### Written task
Quote exactly the lines between the line containing "Continue the Blender" and the line containing "return (placket_l(y) +", counting those two lines as part of the range. Leave the rest out.

### Materials provided

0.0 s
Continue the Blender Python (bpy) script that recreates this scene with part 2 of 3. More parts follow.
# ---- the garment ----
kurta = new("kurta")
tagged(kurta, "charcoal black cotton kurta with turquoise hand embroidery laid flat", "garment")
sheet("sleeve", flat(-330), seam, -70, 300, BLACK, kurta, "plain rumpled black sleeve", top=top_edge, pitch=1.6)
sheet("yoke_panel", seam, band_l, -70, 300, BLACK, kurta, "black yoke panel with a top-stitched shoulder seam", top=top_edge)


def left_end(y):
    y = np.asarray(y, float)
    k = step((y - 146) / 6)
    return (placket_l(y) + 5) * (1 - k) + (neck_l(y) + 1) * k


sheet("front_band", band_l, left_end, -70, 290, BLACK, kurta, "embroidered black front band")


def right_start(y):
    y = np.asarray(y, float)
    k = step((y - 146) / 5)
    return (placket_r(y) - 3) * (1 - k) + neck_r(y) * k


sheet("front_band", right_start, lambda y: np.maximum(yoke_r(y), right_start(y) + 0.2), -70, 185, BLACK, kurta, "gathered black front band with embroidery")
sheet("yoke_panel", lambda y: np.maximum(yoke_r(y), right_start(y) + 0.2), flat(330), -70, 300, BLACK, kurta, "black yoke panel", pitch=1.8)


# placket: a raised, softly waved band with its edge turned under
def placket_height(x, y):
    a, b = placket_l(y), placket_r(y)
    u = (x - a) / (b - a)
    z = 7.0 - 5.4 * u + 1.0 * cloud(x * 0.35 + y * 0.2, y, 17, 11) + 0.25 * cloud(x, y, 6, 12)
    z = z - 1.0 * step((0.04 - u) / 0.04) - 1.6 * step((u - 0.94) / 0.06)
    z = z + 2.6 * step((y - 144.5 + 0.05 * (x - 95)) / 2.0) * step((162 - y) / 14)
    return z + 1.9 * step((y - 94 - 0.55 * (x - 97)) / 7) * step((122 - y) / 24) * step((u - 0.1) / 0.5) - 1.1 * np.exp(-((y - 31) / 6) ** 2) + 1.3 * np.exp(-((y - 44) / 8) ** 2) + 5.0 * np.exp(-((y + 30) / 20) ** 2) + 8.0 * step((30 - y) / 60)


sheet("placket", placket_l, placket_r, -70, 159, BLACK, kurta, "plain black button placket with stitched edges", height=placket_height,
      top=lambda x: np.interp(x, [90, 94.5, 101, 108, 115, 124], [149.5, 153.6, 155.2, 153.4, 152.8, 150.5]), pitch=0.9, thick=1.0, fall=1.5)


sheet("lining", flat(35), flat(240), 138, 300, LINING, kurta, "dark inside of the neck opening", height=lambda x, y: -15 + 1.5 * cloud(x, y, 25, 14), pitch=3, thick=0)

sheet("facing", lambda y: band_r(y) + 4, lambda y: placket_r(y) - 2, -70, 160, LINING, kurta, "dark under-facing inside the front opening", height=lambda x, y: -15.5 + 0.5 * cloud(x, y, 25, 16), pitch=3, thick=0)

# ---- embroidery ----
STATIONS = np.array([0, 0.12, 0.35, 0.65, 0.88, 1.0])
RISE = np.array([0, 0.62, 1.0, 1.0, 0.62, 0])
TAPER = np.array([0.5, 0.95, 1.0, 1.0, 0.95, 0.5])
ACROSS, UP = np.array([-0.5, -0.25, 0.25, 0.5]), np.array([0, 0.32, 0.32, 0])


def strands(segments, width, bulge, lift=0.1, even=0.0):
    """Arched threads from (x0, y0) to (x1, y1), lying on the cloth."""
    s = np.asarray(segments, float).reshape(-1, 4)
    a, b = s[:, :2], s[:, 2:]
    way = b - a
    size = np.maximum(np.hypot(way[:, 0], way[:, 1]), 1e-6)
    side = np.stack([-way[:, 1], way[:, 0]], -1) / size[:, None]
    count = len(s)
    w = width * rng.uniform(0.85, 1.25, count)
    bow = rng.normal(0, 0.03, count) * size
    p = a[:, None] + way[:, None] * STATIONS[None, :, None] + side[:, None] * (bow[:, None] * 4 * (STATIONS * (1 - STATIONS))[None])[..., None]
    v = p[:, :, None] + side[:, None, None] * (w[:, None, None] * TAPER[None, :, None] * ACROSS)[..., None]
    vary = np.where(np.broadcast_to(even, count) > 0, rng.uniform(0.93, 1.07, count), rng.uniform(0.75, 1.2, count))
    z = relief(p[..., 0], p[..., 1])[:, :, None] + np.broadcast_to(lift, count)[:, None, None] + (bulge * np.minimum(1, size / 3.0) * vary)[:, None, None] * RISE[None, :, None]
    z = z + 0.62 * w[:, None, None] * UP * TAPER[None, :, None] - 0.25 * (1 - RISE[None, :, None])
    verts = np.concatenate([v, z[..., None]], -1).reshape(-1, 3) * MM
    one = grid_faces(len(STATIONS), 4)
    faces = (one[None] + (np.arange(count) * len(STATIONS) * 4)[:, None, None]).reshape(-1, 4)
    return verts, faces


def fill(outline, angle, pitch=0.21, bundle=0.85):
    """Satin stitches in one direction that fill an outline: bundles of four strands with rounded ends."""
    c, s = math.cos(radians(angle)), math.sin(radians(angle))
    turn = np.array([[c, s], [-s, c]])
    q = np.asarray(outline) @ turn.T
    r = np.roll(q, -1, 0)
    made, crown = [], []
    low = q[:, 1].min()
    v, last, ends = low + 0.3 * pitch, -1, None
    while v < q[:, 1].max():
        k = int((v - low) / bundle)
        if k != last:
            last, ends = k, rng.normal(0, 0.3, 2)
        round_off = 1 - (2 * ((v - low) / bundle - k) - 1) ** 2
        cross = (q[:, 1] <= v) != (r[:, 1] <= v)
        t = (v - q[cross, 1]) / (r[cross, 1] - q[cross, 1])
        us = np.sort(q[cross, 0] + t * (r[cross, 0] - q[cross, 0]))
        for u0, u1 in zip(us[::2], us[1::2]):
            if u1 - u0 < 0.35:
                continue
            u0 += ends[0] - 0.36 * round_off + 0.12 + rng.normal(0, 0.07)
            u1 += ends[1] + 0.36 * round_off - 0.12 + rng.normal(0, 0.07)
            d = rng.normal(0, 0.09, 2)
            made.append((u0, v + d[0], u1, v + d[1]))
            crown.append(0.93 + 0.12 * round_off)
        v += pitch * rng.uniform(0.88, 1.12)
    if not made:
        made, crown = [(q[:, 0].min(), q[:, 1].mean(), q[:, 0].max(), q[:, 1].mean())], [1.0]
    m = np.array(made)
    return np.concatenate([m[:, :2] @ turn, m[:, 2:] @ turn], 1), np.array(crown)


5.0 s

### Worked answer
Continue the Blender Python (bpy) script that recreates this scene with part 2 of 3. More parts follow.
# ---- the garment ----
kurta = new("kurta")
tagged(kurta, "charcoal black cotton kurta with turquoise hand embroidery laid flat", "garment")
sheet("sleeve", flat(-330), seam, -70, 300, BLACK, kurta, "plain rumpled black sleeve", top=top_edge, pitch=1.6)
sheet("yoke_panel", seam, band_l, -70, 300, BLACK, kurta, "black yoke panel with a top-stitched shoulder seam", top=top_edge)


def left_end(y):
    y = np.asarray(y, float)
    k = step((y - 146) / 6)
    return (placket_l(y) + 5) * (1 - k) + (neck_l(y) + 1) * k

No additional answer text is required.